------ Rows
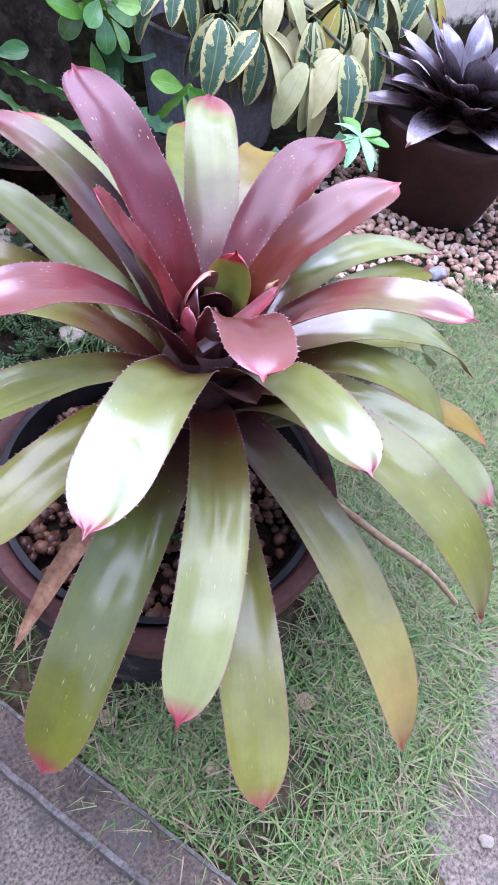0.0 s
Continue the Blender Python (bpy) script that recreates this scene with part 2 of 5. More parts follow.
M_LIP = mottled("cement_edge", (0.085, 0.076, 0.063), (0.14, 0.125, 0.108), 30, 0.95, 220, 0.002, 0.2, (0.07, 0.06, 0.05), 40, 0.4)
M_BOWL = mottled("dark_red_clay", (0.075, 0.028, 0.022), (0.12, 0.05, 0.04), 9, 0.6, 120, 0.0015, 0.35, (0.04, 0.03, 0.028), 18)
M_POT_DARK = mottled("dark_glazed_clay", (0.035, 0.014, 0.011), (0.06, 0.026, 0.02), 9, 0.6, 120, 0.0015, 0.3, (0.02, 0.015, 0.013), 14)
M_POT_RED = mottled("red_terracotta", (0.27, 0.105, 0.062), (0.34, 0.145, 0.09), 8, 0.9, 150, 0.0012, 0.15, (0.2, 0.09, 0.06), 12, 0.15)
M_SHARD = mottled("terracotta_shard", (0.12, 0.045, 0.027), (0.18, 0.075, 0.05), 20, 0.9, 120, 0.002, 0.2, (0.08, 0.05, 0.035), 30)
M_BASE_CLAY = mottled("rough_black_clay", (0.012, 0.011, 0.010), (0.035, 0.031, 0.027), 16, 0.9, 90, 0.005, 0.25, (0.07, 0.065, 0.055), 25)
M_BLACK = mottled("black_plastic", (0.010, 0.010, 0.010), (0.022, 0.021, 0.02), 20, 0.6, 120, 0.0008, 0.25)

M_PINK_CUP = blade_material("cup_leaf", [(0.0, (0.04, 0.015, 0.015)), (0.35, (0.10, 0.05, 0.02)), (0.5, (0.24, 0.24, 0.04)), (0.95, (0.32, 0.31, 0.05))], (0.42, 0.03, 0.05), 0.9, 0.35, (0.5, 0.12, 0.14), 0.0)
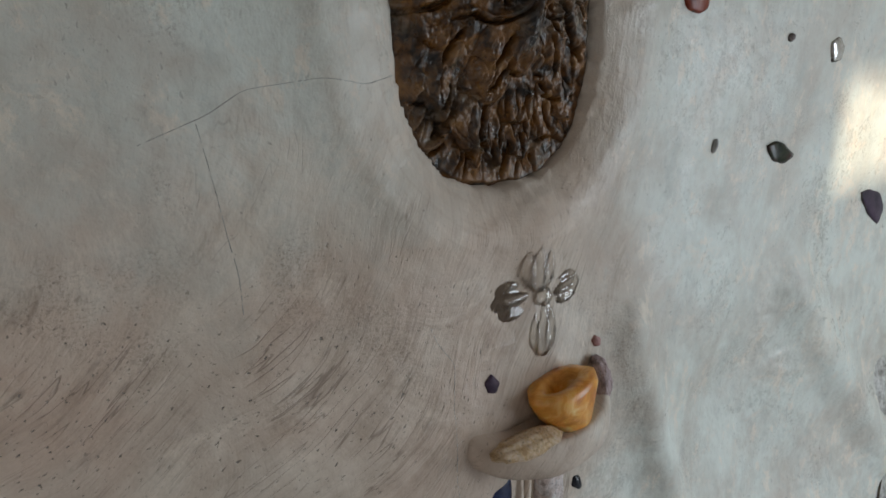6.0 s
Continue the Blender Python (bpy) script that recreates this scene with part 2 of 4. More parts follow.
ROCK = {
    "wood": field_stone("petrified_wood", [(0.13, 0.075, 0.045), (0.36, 0.21, 0.11), (0.50, 0.36, 0.23)], 26, stretch=(1.6, 1, 0.35), mottle=0.25),
    "sand": field_stone("orange_sandstone", [(0.22, 0.15, 0.105), (0.42, 0.30, 0.215), (0.52, 0.42, 0.33)], 22, veins=(0.54, 0.30, 0.15)),
    "crystal": field_stone("brown_crystal", [(0.24, 0.16, 0.12), (0.48, 0.36, 0.29), (0.68, 0.60, 0.53)], 26, rough=0.35, mottle=0.2, speckle=0.4),
    "granite": field_stone("pink_granite", [(0.15, 0.105, 0.088), (0.335, 0.255, 0.215), (0.47, 0.395, 0.35)], 18, pits=110, veins=(0.50, 0.44, 0.40)),
    "tan": field_stone("tan_sandstone", [(0.30, 0.21, 0.15), (0.50, 0.37, 0.28), (0.62, 0.52, 0.44)], 28),
    "quartz": field_stone("milky_quartz", [(0.42, 0.35, 0.29), (0.64, 0.57, 0.51), (0.77, 0.73, 0.69)], 24, rough=0.3),
    "coarse": field_stone("coarse_brown_stone", [(0.12, 0.08, 0.06), (0.31, 0.20, 0.13), (0.48, 0.36, 0.28)], 40, size=0.007, pits=120),
    "orange": field_stone("orange_stone", [(0.26, 0.15, 0.09), (0.44, 0.27, 0.18), (0.54, 0.43, 0.34)], 20, stretch=(1, 1, 2), veins=(0.45, 0.20, 0.11)),
    "pitted": field_stone("pitted_pink_stone", [(0.16, 0.115, 0.10), (0.46, 0.36, 0.32), (0.60, 0.51, 0.47)], 40, size=0.009, pits=85, mottle=0.3),
    "red": field_stone("red_stone", [(0.17, 0.09, 0.07), (0.33, 0.175, 0.135), (0.46, 0.33, 0.28)], 22),
    "darkred": field_stone("dark_red_stone", [(0.11, 0.070, 0.060), (0.175, 0.112, 0.096), (0.23, 0.160, 0.142)], 26, veins=(0.40, 0.33, 0.32), mottle=0.2),
    "darkpit": field_stone("dark_volcanic_stone", [(0.06, 0.045, 0.04), (0.19, 0.135, 0.115), (0.36, 0.29, 0.25)], 40, size=0.009, pits=105),
    "greyred": field_stone("grey_stone_with_red_rust", [(0.18, 0.155, 0.14), (0.31, 0.26, 0.235), (0.40, 0.35, 0.32)], 14, veins=(0.36, 0.16, 0.105), mottle=0.3),
    "slate": field_stone("reddish_slate", [(0.14, 0.10, 0.095), (0.26, 0.18, 0.165), (0.36, 0.28, 0.26)], 24),
    "pinkgrey": field_stone("pinkish_grey_stone", [(0.24, 0.195, 0.185), (0.38, 0.31, 0.30), (0.48, 0.42, 0.41)], 12, stretch=(2.2, 1, 0.8), mottle=0.2),
    "pale": field_stone("pale_limestone", [(0.30, 0.27, 0.23), (0.54, 0.51, 0.47), (0.72, 0.70, 0.66)], 26),
    "shard": field_stone("layered_pale_stone", [(0.20, 0.16, 0.14), (0.48, 0.44, 0.40), (0.66, 0.63, 0.59)], 16, stretch=(0.5, 1, 4), mottle=0.25),
    "dark": field_stone("dark_slate", [(0.06, 0.055, 0.055), (0.16, 0.145, 0.14), (0.36, 0.33, 0.31)], 22, stretch=(0.6, 1, 2)),
    "grey": field_stone("grey_slate", [(0.12, 0.115, 0.115), (0.23, 0.22, 0.215), (0.33, 0.315, 0.30)], 26),
    "mossy": field_stone("greenish_grey_stone", [(0.20, 0.18, 0.15), (0.40, 0.36, 0.31), (0.56, 0.53, 0.48)], 26),
    "boulder": rock("dark_granite_boulder", [(0.18, 0.152, 0.140), (0.35, 0.308, 0.285), (0.46, 0.415, 0.388)], 30, size=0.012, bands=True, mottle=0.4, speckle=0.7),
    "basalt": field_stone("brown_basalt", [(0.115, 0.09, 0.082), (0.28, 0.222, 0.20), (0.43, 0.365, 0.335)], 40, size=0.008, pits=130),
    "ochre": field_stone("ochre_agate", [(0.30, 0.18, 0.07), (0.52, 0.37, 0.18), (0.66, 0.56, 0.40)], 18, rough=0.4, mottle=0.2),
    "smeared": rock("whitewashed_stone", [(0.24, 0.22, 0.19), (0.46, 0.435, 0.395), (0.64, 0.62, 0.58)], 13, mottle=0.25, speckle=0.6, veins=(0.24, 0.22, 0.19)),
    "strata": rock("dark_brown_banded_stone", [(0.10, 0.082, 0.072), (0.24, 0.20, 0.175), (0.22, 0.135, 0.115), (0.38, 0.335, 0.30)], 7, stretch=(0.35, 1, 2.4), mottle=0.3),
    "banded": field_stone("banded_stone", [(0.16, 0.13, 0.11), (0.40, 0.33, 0.28), (0.42, 0.22, 0.16), (0.56, 0.50, 0.44)], 9, stretch=(0.4, 1, 2.2), mottle=0.3),
}


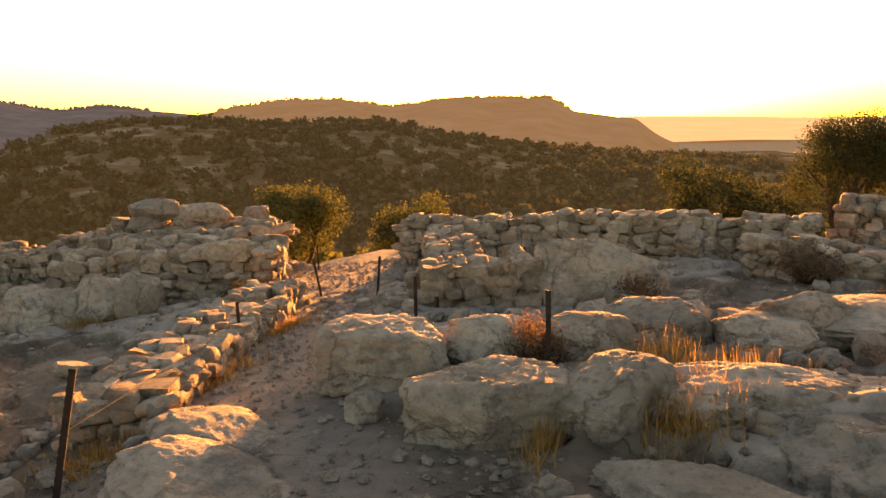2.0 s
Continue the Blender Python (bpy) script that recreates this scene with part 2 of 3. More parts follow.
def slope_gap(x, y):
    """Distance from the weedy slope at the foot of the terrace wall."""
    t = np.clip(((x + 32) * 10.5 + (y + 1) * 10) / (10.5 ** 2 + 10 ** 2), 0, 1)
    u = np.clip((y + 11) / 10, 0, 1)
    return np.minimum(np.hypot(x + 32 - t * 10.5, y + 1 - t * 10), np.hypot(x + 33.5 - 1.5 * u, y + 11 - 10 * u))


def walk_gap(x, y):
    """Distance from the trodden way along the top of the bank."""
    t = np.clip(((x + 0) * -10.5 + (y - 0.3) * -4.9) / (10.5 ** 2 + 4.9 ** 2), 0, 1.4)
    return np.hypot(x + t * 10.5, y - 0.3 + t * 4.9)


def earth(x, y):
    """1 on the trodden earth of the courtyard and the yards."""
    out = np.zeros(np.shape(x))
    for cx, cy, ex, ey, turn in ((-12.6, 6.4, 4.2, 1.3, 0.25), (-6.8, 2.3, 2.4, 0.7, -0.2), (-22.5, 0.0, 4.5, 1.6, 0.7), (-14.8, -0.2, 1.6, 0.9, 0.5)):
        u, v = (x - cx) * math.cos(turn) + (y - cy) * math.sin(turn), (y - cy) * math.cos(turn) - (x - cx) * math.sin(turn)
        out = np.maximum(out, 1 - step(0.75, 1.15, np.hypot(u / ex, v / ey)))
    return out


def height(x, y):
    x, y = np.asarray(x, float), np.asarray(y, float)
    d = outside(x, y)
    near = 1 - step(0, 14, d)
    z = np.where(d < 14, site(np.clip(x, -40, 14), np.clip(y, -16, 24)), -1.5)
    z = near * z + (1 - near) * -1.5
    z = z - 2.4 * step(0, 4, d) - 13 * step(1, 70, d) - 34 * step(80, 1500, d)
    p = np.stack([x, y, 0 * x], -1).reshape(-1, 3)
    calm = (1 - step(0.7, 1.5, path_gap(x, y)) * 1.0) * 0.8
    rugged = (ridged(p * 0.9, 4, 3) * 0.09 + fbm(p * 2.6, 4, 8) * 0.05).reshape(x.shape)
    shelf = ridged(p * 0.55 + 4.0, 3, 13) + 0.35 * fbm(p * 2.2, 3, 6)
    rugged = rugged + (0.12 * step(0.1, 0.22, shelf) + 0.07 * step(0.42, 0.5, shelf)).reshape(x.shape) - 0.06
    rugged = rugged * (1 - calm) * near * step(1.0, 3.0, slope_gap(x, y)) * (1 - 0.85 * earth(x, y)) * (1 - 0.7 * (1 - step(0.5, 1.2, walk_gap(x, y))))
    rolls = (fbm(p * 0.05, 3, 4) * 1.2).reshape(x.shape) * step(8, 40, d)
    return z + rugged + rolls + calm * 0.015 * fbm(p * 5, 2, 2).reshape(x.shape)


def hz(x, y):
    return float(height(np.array([x]), np.array([y]))[0])


def axis(lo, hi, fine, far, growth=1.16):
    mid = np.arange(lo, hi + fine / 2, fine)
    s, out = fine, []
    pos = 0.0
    while pos < far:
        s *= growth
        pos += s
        out.append(pos)
    out = np.array(out)
    return np.concatenate([(lo - out)[::-1], mid, hi + out])


gx, gy = axis(-27, 5, 0.07, 4600), axis(-6.5, 13.5, 0.07, 4600)
GX, GY = np.meshgrid(gx, gy, indexing="ij")
GZ = height(GX, GY)
GROUND = ground_material()
me = raw_mesh("ground", np.stack([GX, GY, GZ], -1).reshape(-1, 3), grid_faces(len(gx), len(gy)), GROUND, True)
gp = np.stack([GX, GY, 0 * GX], -1).reshape(-1, 3)
soft = fbm(gp * 1.1, 4, 21).reshape(GX.shape)
shelf = (ridged(gp * 0.55 + 4.0, 3, 13) + 0.35 * fbm(gp * 2.2, 3, 6)).reshape(GX.shape)
masks = {"gravel": (1 - step(0.5, 1.2, path_gap(GX, GY) + 0.4 * soft)),
         "rock": step(0.2, 0.34, shelf + 0.2 * soft) * step(0.6, 1.4, path_gap(GX, GY)) * (1 - step(3, 12, outside(GX, GY))) * (1 - earth(GX, GY)),
         "straw": step(0.35, 0.75, (1 - step(1.7, 2.9, walk_gap(GX, GY))) * step(-3.5, -6, GX) + 0.28 * soft),
         "wild": np.maximum(step(0, 6, outside(GX, GY)), 1 - step(2.0, 3.2, slope_gap(GX, GY) + 0.6 * soft))}
for key, val in masks.items():
    at = me.attributes.new(key, "FLOAT", "POINT")
    at.data.foreach_set("value", np.clip(val, 0, 1).astype(np.float32).ravel())
ground = tagged(new("ground", me), "dry stony hilltop ground with bare limestone", "ground", kind="structure")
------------
◆ Problem description: In the listing above, locate the line containing "3. More parts follow." and the line containing "return float(height(np.array([x]), np.array([y]))[0])", then transcribe both and every line between them verbatim.

◆ Answer to the task:
Continue the Blender Python (bpy) script that recreates this scene with part 2 of 3. More parts follow.
def slope_gap(x, y):
    """Distance from the weedy slope at the foot of the terrace wall."""
    t = np.clip(((x + 32) * 10.5 + (y + 1) * 10) / (10.5 ** 2 + 10 ** 2), 0, 1)
    u = np.clip((y + 11) / 10, 0, 1)
    return np.minimum(np.hypot(x + 32 - t * 10.5, y + 1 - t * 10), np.hypot(x + 33.5 - 1.5 * u, y + 11 - 10 * u))


def walk_gap(x, y):
    """Distance from the trodden way along the top of the bank."""
    t = np.clip(((x + 0) * -10.5 + (y - 0.3) * -4.9) / (10.5 ** 2 + 4.9 ** 2), 0, 1.4)
    return np.hypot(x + t * 10.5, y - 0.3 + t * 4.9)


def earth(x, y):
    """1 on the trodden earth of the courtyard and the yards."""
    out = np.zeros(np.shape(x))
    for cx, cy, ex, ey, turn in ((-12.6, 6.4, 4.2, 1.3, 0.25), (-6.8, 2.3, 2.4, 0.7, -0.2), (-22.5, 0.0, 4.5, 1.6, 0.7), (-14.8, -0.2, 1.6, 0.9, 0.5)):
        u, v = (x - cx) * math.cos(turn) + (y - cy) * math.sin(turn), (y - cy) * math.cos(turn) - (x - cx) * math.sin(turn)
        out = np.maximum(out, 1 - step(0.75, 1.15, np.hypot(u / ex, v / ey)))
    return out


def height(x, y):
    x, y = np.asarray(x, float), np.asarray(y, float)
    d = outside(x, y)
    near = 1 - step(0, 14, d)
    z = np.where(d < 14, site(np.clip(x, -40, 14), np.clip(y, -16, 24)), -1.5)
    z = near * z + (1 - near) * -1.5
    z = z - 2.4 * step(0, 4, d) - 13 * step(1, 70, d) - 34 * step(80, 1500, d)
    p = np.stack([x, y, 0 * x], -1).reshape(-1, 3)
    calm = (1 - step(0.7, 1.5, path_gap(x, y)) * 1.0) * 0.8
    rugged = (ridged(p * 0.9, 4, 3) * 0.09 + fbm(p * 2.6, 4, 8) * 0.05).reshape(x.shape)
    shelf = ridged(p * 0.55 + 4.0, 3, 13) + 0.35 * fbm(p * 2.2, 3, 6)
    rugged = rugged + (0.12 * step(0.1, 0.22, shelf) + 0.07 * step(0.42, 0.5, shelf)).reshape(x.shape) - 0.06
    rugged = rugged * (1 - calm) * near * step(1.0, 3.0, slope_gap(x, y)) * (1 - 0.85 * earth(x, y)) * (1 - 0.7 * (1 - step(0.5, 1.2, walk_gap(x, y))))
    rolls = (fbm(p * 0.05, 3, 4) * 1.2).reshape(x.shape) * step(8, 40, d)
    return z + rugged + rolls + calm * 0.015 * fbm(p * 5, 2, 2).reshape(x.shape)


def hz(x, y):
    return float(height(np.array([x]), np.array([y]))[0])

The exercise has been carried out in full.